OBJECTIVE: Pick out every line that holds the string "with" and copy it.

GIVEN DATA:
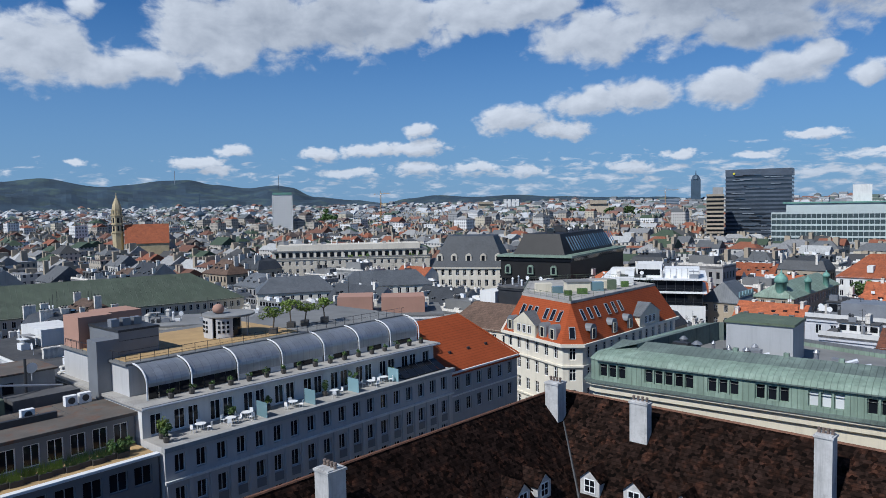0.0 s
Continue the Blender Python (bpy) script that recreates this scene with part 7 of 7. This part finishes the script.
def west_roof_clutter():
    x, y = on_house(0, 0)
    p = thing("roof_plant", x, y, 0, 48.4, "weathered roof ducts, air units and felt-covered boxes", "roof plant")
    z = 33.72
    Shape().box(-8.2, -1.6, 15.2, 18.0, z, z + 1.1).build("felt_box", "bitumen", p)
    Shape().box(-14.5, -9.0, 15.0, 20, z, z + 1.5).build("felt_box", "copper_dark", p)
    Shape().box(-15.5, -2, 21, 27.5, z, z + 2.6).build("roof_house", "concrete", p)
    Shape().box(-16, -1.8, 20.6, 27.9, z + 2.6, z + 2.8).build("roof_house_lid", "rusty_felt", p)
    Shape().box(-7.4, -6.3, 20.9, 21.0, z + .6, z + 1.8).build("window", "glass", p)
    for u, v in ((-3.4, 13.2), (-1.9, 13.4), (-8.2, 11.2)):
        q = Shape().box(u - .6, u + .6, v - .35, v + .35, z, z + 1.05).build("air_unit", "white_paint", p)
        Shape().lathe([(.36, 0), (.36, .03)], 0, 0, 14).build("fan_grille", "dark_metal", q).matrix_basis = pose(u, v - .36, z + .55, 90, 0, 0)
    for k, (u, v, h) in enumerate(((-11.5, 17, 3.6), (-8.8, 17.2, 3.0), (-5.5, 19.5, 4.5), (-12.5, 22, 5.6))):
        Shape().bar((u, v, z), (u, v, z + h), .14, 0, 8).build("flue", "dark_metal", p)
    for k, (u, v, h) in enumerate(((-13, 23, 4.1), (-15, 24, 4.6), (-14, 22.4, 3.4), (-4.6, 20.3, 3.2))):
        c = [(u + .6 * math.cos(t), v - .12 * math.sin(t), z + h + .6 * math.sin(t)) for t in [j * math.pi / 7 for j in range(14)]]
        s = Shape()
        s.face(c)
        s.bar((u, v + .1, z + h - 1.4), (u, v + .1, z + h), .05)
        s.build("satellite_dish", "white_paint", p)
    Shape().bar((-9, 17, z + 2.6), (-2, 19, z + 1.0), .12, 0, 8).build("duct", "silver", p)
    for k in range(10):
        Shape().bar((-20 + k * 1.9, 10.15, z), (-20 + k * 1.9, 15, z + .02), .03).build("felt_seam", "bitumen", p)


west_roof_clutter()

# terrace furniture and planting
pot_mesh = Shape().lathe([(.22, 0), (.3, .1), (.34, .55), (.3, .6)], 0, 0, 8).mesh("planter", ["pot"])
for i in range(17):
    x, y = on_house(3.4 + i * 2.32, 4.9 - i * .048)
    p = thing("pot_plant", x, y, 34.4, 0, "small shrub in a dark pot on the terrace edge", "plant", "pots on the terrace")
    part("planter", pot_mesh, p)
    leaves("shrub", 0, 0, .75, .32, 60, 100 + i, "leaf", p, 1.0, .12)
for i, (u, v, r) in enumerate(((1.3, 3.0, .8), (1.0, 1.5, .55), (9.2, 3.0, .5), (14.0, 3.2, .4), (21.9, 2.7, .55), (25.9, 2.6, .6), (33.0, 2.5, .5))):
    x, y = on_house(u, v)
    p = thing("shrub", x, y, 31.04, 0, "leafy potted shrub on a terrace", "plant", "terrace shrubs")
    part("planter", pot_mesh, p)
    leaves("foliage", 0, 0, .7 + r, r, 260, 200 + i, "leaf" if i % 3 else "leaf_bright", p, 1.2, .13)
for i in range(11):
    x, y = on_house(-14.4 + i * 1.15, 2.6 + (i % 2) * .25)
    p = thing("planter_bed", x, y, 30.45, 48.4, "yellow-green grasses in a terrace trough", "plant", "terrace troughs")
    Shape().box(-.55, .55, -.35, .35, 0, .5).build("trough", "pot", p)
    s = Shape()
    rnd = random.Random(i)
    for k in range(90):
        bx, by = rnd.uniform(-.5, .5), rnd.uniform(-.3, .3)
        tx, ty, th = bx + rnd.gauss(0, .22), by + rnd.gauss(0, .22), .5 + rnd.uniform(.4, 1.25)
        s.face([(bx - .035, by, .45), (bx + .035, by, .45), (tx, ty, th)])
    s.build("grass", "leaf_bright" if i < 6 else "leaf", p)
leafy = [(-3.6, 2.8, .7), (-2.2, 3.2, .55)]
for i, (u, v, r) in enumerate(leafy):
    x, y = on_house(u, v)
    p = thing("shrub", x, y, 30.45, 0, "leafy potted shrub on a terrace", "plant", "terrace shrubs")
    part("planter", pot_mesh, p)
    leaves("foliage", 0, 0, .6 + r, r, 260, 300 + i, "leaf", p, 1.0, .14)


def garden_table(u, v, seed):
    x, y = on_house(u, v)
    p = thing("garden_table", x, y, 31.04, 48.4 + seed * 17, "small pale wooden garden table", "table", "terrace tables")
    Shape().lathe([(.55, .7), (.58, .72), (.58, .75)], 0, 0, 14).build("tabletop", "white_paint", p)
    for a in (45, 135, 225, 315):
        Shape().bar((.35 * math.cos(radians(a)), .35 * math.sin(radians(a)), 0), (.25 * math.cos(radians(a)), .25 * math.sin(radians(a)), .7), .025).build("leg", "white_paint", p)
    for k in range(3):
        a = radians(seed * 40 + k * 120)
        cx, cy = x + .95 * math.cos(a), y + .95 * math.sin(a)
        c = thing("garden_chair", cx, cy, 31.04, math.degrees(a) - 90, "pale garden chair on the terrace", "chair", "terrace chairs")
        Shape().box(-.22, .22, -.22, .22, .42, .46).build("seat", "white_paint", c)
        Shape().box(-.22, .22, .2, .24, .5, .9).build("backrest", "white_paint", c)
        for sx in (-.2, .2):
            for sy in (-.2, .2):
                Shape().bar((sx, sy, 0), (sx, sy, .44), .02).build("leg", "white_paint", c)


for i, (u, v) in enumerate(((5.2, 2.4), (8.4, 1.8), (10.6, 2.2), (16.4, 1.7), (22.6, 1.8), (28.6, 1.7), (31.0, 1.9))):
    garden_table(u, v, i)


# ---- service yard between the winter garden and the courtyard block ----
def service_yard():
    p = thing("service_house", 43.2, 56.4, 0, -40, "grey service house with stair shaft, chimneys and steel truss", "house")
    w = Shape()
    facade(w, (31.4, -1.2), (34.6, -1.2), 0, 32.6, [(1.5, 2.0, 28.2, 31.0)], .2)
    plain_walls(w, [(31.4, -1.2), (34.6, -1.2), (34.6, 9), (31.4, 9)], 0, 32.6, 0, (0,))
    w.face([(31.4, -1.2, 32.6), (34.6, -1.2, 32.6), (34.6, 9, 32.6), (31.4, 9, 32.6)])
    w.build("stair_shaft", "concrete", p)
    Shape().box(32.9, 33.4, -1.02, -.98, 28.2, 31.0).build("slit_window", "glass", p)
    stack(p, 35.3, -1.9, 30.0, 1.35, 1.5, 4.1, pots=0, slant=12)
    stack(p, 37.9, -4.6, 28.5, 1.6, 1.5, 3.4, pots=0, slant=10)
    Shape().box(34.7, 41.5, .2, 13.5, 0, 30.0).build("plant_wall", "concrete", p)
    Shape().box(36.2, 37.2, -4.2, -3.9, 24, 30.4).build("glazed_panel", "glass", p)
    Shape().box(35.9, 38.6, -5.4, .2, 0, 30.2).build("yard_wall", "clad_grey", p)
    # truss carrying cooling fans
    t = Shape()
    u0, u1, v0, v1, zb, zt = 38.9, 40.4, -4.0, 12.0, 31.2, 33.7
    for u in (u0, u1):
        t.bar((u, v0, zb), (u, v1, zb), .09).bar((u, v0, zt), (u, v1, zt), .09)
        k = 8
        for i in range(k):
            a, b = v0 + (v1 - v0) * i / k, v0 + (v1 - v0) * (i + 1) / k
            t.bar((u, a, zb), (u, a, zt), .06).bar((u, a, zb if i % 2 else zt), (u, b, zt if i % 2 else zb), .06)
    for i in range(9):
        a = v0 + (v1 - v0) * i / 8
        t.bar((u0, a, zb), (u1, a, zb), .05)
    t.bar((u0, v0, 30), (u0, v0, zt), .08).bar((u1, v0, 30), (u1, v0, zt), .08)
    t.build("truss", "grey_metal", p)
    Shape().box(u0 - .1, u1 + .1, v0 - .1, v1 + .1, zt + .05, zt + .3).build("fan_deck", "white_paint", p)
    for i in range(9):
        v = v0 + 1.0 + i * 1.75
        Shape().lathe([(.5, zt + .3), (.5, zt + .5), (.3, zt + .52)], (u0 + u1) / 2, v, 12).build("fan", "dark_metal", p)
    r = Shape().bar((35.2, 1, 31.3), (35.2, 13, 31.3), .04).bar((35.2, 1, 30.7), (35.2, 13, 30.7), .03)
    for i in range(10):
        r.bar((35.2, 1 + i * 1.33, 30), (35.2, 1 + i * 1.33, 31.3), .03)
    r.build("railing", "dark_metal", p)
    # low white house with a pergola in front
    Shape().box(26.6, 35.6, -6.6, -1.7, 0, 27.6).build("low_house", "white", p)
    Shape().box(26.4, 32.6, -6.8, -1.5, 27.6, 28.2).build("low_roof", "chimney", p)
    for i in range(4):
        Shape().box(27.2 + i * 1.3, 28.2 + i * 1.3, -5.8, -4.6, 28.2, 28.24).build("roof_panel", "bitumen", p)
    g = Shape()
    for u in (26.4, 30.0, 33.0, 35.8):
        g.bar((u, -10.5, 27.4), (u, -6.6, 28.0), .08)
    g.bar((26.4, -10.5, 27.4), (35.8, -10.5, 27.4), .08).bar((26.4, -8.2, 27.8), (35.8, -8.2, 27.8), .06)
    g.build("pergola", "frame_grey", p)
    Shape().box(26.4, 35.8, -10.6, -6.6, 0, 24.6).build("terrace", "white_house", p)
    leaves("climber", 33, -8.5, 26.0, 1.2, 300, 9, "leaf", p, .7, .14)
    # plant boxes behind the solar panels
    for u, v, wd, h, m in ((16, 11.5, 11.5, 1.0, "haze_grey"), (28.2, 12, 2.4, .7, "dark_metal"), (31.4, 11.5, 2.0, 1.3, "dark_metal"), (33.8, 12.5, 1.2, 1.0, "dark_metal")):
        Shape().box(u, u + wd, v, v + 2.6, 32.5, 34.4 + h).build("plant_box", m, p)


service_yard()


# ---- trees between the far houses ----
def town_tree(az, d, h, r, seed):
    x, y = bearing(az, d)
    p = thing("tree", x, y, 0, 0, "leafy green town tree among the roofs", "tree", "town trees")
    t = Shape().bar((0, 0, 0), (0, 0, h * .7), .5, 0, 6)
    for k in range(5):
        a = 2 * math.pi * k / 5 + seed
        t.bar((0, 0, h * .5), (math.cos(a) * r * .6, math.sin(a) * r * .6, h * .8), .22, 0, 5)
    t.build("trunk", "bark", p)
    leaves("crown", 0, 0, h * .8, r, 900, seed, "leaf", p, .8, r * .13)


for i, (az, d, h, r) in enumerate(((57.5, 600, 38, 8), (58.3, 590, 34, 7), (57.9, 640, 40, 8), (69.6, 700, 34, 9), (70.6, 690, 33, 9), (71.6, 720, 33, 8), (72.8, 730, 32, 8), (-14.2, 345, 36, 4),
                                   (-9.5, 1400, 40, 14), (-8.9, 1380, 40, 14), (10.5, 1700, 44, 16), (14.8, 1600, 42, 16), (13.2, 1650, 42, 14), (45.6, 172, 31, 2.2), (30.6, 262, 31, 3))):
    town_tree(az, d, h, r, i)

RESPONSE:
Continue the Blender Python (bpy) script that recreates this scene with part 7 of 7. This part finishes the script.
    p = thing("service_house", 43.2, 56.4, 0, -40, "grey service house with stair shaft, chimneys and steel truss", "house")
    # low white house with a pergola in front